-- BEGIN --
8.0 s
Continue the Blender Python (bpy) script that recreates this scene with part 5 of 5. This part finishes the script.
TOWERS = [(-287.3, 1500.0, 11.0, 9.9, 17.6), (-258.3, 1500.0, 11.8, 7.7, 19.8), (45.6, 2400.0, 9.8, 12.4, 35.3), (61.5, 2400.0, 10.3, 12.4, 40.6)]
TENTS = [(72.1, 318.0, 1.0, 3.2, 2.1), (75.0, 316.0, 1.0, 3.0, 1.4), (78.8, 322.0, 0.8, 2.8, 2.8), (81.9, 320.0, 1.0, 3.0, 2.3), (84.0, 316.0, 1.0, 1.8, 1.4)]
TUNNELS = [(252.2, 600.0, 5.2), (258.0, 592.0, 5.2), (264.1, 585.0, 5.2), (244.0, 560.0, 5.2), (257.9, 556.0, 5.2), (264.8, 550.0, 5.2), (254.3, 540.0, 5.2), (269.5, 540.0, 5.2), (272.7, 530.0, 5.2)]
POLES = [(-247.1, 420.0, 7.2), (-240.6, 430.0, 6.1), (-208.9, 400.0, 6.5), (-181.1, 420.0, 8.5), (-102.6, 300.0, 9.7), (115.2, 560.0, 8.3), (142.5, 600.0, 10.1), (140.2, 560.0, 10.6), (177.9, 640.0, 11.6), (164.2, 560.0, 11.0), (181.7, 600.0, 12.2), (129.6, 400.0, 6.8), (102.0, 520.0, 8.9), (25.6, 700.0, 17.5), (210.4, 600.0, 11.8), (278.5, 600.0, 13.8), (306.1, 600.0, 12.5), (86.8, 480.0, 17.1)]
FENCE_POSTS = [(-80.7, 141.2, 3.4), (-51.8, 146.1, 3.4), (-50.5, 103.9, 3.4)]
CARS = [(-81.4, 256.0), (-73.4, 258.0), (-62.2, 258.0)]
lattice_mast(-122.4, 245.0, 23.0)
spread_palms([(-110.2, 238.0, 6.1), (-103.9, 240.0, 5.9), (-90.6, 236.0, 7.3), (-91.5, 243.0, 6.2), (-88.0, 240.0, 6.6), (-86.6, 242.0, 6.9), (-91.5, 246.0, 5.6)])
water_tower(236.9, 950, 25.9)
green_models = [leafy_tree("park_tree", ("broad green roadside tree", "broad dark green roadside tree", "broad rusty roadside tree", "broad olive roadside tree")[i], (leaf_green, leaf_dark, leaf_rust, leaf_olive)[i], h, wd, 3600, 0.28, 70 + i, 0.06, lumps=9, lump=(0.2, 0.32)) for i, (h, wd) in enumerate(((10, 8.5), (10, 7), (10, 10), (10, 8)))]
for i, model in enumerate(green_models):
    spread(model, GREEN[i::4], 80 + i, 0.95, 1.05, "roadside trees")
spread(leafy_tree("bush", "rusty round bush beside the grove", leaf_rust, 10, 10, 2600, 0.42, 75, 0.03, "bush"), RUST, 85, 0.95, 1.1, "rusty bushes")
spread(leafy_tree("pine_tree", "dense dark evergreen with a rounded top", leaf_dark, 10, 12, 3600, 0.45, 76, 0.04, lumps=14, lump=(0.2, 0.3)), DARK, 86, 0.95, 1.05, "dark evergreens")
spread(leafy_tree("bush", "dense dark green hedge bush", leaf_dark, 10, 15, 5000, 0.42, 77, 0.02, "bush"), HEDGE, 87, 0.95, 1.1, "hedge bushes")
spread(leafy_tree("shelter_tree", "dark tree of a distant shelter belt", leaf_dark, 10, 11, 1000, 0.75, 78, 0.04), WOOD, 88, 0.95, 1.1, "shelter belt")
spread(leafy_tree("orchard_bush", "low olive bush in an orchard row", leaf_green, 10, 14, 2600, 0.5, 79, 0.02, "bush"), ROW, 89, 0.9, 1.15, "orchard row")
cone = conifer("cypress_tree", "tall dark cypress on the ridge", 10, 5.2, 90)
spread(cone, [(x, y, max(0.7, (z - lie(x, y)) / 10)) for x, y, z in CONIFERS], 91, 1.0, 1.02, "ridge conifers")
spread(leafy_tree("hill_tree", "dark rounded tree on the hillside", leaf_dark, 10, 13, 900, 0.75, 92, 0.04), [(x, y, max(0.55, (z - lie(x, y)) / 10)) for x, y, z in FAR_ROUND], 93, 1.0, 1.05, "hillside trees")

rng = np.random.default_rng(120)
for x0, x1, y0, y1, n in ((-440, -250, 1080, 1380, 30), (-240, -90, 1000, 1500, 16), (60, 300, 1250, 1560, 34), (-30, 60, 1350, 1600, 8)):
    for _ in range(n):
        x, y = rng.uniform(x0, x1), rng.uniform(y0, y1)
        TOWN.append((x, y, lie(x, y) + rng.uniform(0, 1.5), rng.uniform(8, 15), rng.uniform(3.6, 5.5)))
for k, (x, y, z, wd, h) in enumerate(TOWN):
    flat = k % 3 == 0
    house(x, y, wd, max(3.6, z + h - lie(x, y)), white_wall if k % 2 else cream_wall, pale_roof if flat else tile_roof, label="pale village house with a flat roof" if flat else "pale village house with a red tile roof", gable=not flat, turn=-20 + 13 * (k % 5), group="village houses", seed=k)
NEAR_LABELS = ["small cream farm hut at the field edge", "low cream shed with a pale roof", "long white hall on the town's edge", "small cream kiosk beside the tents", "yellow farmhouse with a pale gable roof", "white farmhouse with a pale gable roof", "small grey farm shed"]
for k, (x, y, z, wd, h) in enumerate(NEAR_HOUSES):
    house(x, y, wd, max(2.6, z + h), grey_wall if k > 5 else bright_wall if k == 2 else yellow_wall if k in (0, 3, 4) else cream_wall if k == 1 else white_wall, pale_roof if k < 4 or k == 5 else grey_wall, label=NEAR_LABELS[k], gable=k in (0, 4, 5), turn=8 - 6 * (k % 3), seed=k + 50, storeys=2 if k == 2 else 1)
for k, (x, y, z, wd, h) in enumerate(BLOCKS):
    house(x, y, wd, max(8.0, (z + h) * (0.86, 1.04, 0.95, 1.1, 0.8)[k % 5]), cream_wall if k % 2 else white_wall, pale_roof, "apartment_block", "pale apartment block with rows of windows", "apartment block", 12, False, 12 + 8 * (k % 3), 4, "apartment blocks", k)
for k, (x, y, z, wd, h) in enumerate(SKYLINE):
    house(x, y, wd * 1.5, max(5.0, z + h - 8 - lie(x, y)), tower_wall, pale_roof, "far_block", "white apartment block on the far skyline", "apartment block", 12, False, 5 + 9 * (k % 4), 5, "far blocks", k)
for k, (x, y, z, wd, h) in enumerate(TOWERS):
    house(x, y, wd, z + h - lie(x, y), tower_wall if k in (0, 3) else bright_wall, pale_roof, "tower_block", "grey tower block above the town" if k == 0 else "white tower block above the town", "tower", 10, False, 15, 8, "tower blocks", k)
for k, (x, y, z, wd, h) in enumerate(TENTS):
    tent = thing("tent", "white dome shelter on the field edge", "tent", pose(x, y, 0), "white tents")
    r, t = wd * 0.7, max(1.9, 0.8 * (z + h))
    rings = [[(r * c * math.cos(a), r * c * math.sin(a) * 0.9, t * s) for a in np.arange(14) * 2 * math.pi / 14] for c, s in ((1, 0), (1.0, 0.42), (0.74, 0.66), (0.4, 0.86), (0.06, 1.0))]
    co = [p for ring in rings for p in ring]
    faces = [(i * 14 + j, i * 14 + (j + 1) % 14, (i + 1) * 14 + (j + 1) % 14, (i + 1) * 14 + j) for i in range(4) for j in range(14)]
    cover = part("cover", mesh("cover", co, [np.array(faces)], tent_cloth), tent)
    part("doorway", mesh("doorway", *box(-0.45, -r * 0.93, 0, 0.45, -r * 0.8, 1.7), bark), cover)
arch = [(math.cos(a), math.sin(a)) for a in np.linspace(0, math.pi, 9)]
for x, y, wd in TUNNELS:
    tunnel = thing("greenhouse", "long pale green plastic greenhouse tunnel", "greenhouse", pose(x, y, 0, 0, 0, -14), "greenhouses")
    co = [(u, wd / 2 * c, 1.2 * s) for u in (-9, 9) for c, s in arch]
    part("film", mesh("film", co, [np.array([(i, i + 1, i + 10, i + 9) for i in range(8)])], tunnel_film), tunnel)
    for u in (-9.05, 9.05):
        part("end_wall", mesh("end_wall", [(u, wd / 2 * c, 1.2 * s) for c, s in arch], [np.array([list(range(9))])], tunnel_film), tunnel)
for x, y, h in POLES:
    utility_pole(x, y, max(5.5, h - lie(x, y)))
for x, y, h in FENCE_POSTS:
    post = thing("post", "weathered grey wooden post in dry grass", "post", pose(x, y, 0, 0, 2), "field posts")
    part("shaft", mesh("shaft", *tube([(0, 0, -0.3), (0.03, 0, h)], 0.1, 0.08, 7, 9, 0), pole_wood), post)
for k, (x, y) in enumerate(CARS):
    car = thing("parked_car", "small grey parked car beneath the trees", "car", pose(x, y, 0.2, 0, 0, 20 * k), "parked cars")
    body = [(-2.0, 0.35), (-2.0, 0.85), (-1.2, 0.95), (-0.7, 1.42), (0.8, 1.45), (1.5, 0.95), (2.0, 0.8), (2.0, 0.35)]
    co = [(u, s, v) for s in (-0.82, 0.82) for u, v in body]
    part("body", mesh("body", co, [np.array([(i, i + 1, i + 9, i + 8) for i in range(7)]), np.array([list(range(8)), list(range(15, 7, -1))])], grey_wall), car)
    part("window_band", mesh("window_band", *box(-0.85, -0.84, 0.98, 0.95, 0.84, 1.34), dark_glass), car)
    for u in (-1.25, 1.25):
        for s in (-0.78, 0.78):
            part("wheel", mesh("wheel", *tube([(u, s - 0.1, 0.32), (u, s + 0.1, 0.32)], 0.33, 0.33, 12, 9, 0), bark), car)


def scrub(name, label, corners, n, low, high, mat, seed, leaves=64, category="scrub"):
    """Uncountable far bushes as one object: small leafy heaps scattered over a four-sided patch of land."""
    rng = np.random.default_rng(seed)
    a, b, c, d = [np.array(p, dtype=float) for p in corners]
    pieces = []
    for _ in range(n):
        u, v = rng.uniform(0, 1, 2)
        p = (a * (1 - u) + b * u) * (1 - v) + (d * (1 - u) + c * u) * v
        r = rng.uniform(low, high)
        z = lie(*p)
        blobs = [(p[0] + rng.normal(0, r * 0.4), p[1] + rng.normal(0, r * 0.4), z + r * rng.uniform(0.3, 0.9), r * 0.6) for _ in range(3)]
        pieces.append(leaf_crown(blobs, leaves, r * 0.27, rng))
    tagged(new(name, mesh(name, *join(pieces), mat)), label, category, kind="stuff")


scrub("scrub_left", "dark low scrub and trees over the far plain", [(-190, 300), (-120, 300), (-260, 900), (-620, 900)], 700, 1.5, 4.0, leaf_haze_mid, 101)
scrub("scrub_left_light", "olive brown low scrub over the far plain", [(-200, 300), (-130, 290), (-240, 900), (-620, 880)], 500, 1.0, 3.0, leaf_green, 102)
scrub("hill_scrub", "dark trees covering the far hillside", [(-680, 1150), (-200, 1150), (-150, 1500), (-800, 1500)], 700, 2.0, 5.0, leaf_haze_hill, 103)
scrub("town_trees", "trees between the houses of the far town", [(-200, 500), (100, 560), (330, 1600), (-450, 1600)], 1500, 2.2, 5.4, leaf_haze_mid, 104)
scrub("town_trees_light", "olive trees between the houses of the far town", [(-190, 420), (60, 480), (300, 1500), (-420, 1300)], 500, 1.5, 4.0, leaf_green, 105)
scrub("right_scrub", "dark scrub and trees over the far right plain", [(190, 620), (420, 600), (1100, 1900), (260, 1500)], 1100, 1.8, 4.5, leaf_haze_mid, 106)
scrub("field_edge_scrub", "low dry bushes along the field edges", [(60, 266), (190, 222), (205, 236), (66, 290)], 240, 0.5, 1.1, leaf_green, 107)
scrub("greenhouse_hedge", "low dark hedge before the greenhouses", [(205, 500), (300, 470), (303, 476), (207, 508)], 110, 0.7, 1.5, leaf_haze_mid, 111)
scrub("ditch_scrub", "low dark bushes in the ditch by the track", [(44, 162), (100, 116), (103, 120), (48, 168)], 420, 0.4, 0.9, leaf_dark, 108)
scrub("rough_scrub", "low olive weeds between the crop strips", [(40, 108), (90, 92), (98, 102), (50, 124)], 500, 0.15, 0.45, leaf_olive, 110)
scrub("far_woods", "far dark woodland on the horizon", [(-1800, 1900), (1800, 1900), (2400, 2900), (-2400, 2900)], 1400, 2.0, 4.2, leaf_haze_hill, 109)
-- END --
-- BEGIN --
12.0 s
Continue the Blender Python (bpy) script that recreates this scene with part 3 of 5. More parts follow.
-- END --
→ Exercise objective: Show each line of the data that contains the string "Blender".

→ Reply to the exercise:
Continue the Blender Python (bpy) script that recreates this scene with part 5 of 5. This part finishes the script.
Continue the Blender Python (bpy) script that recreates this scene with part 3 of 5. More parts follow.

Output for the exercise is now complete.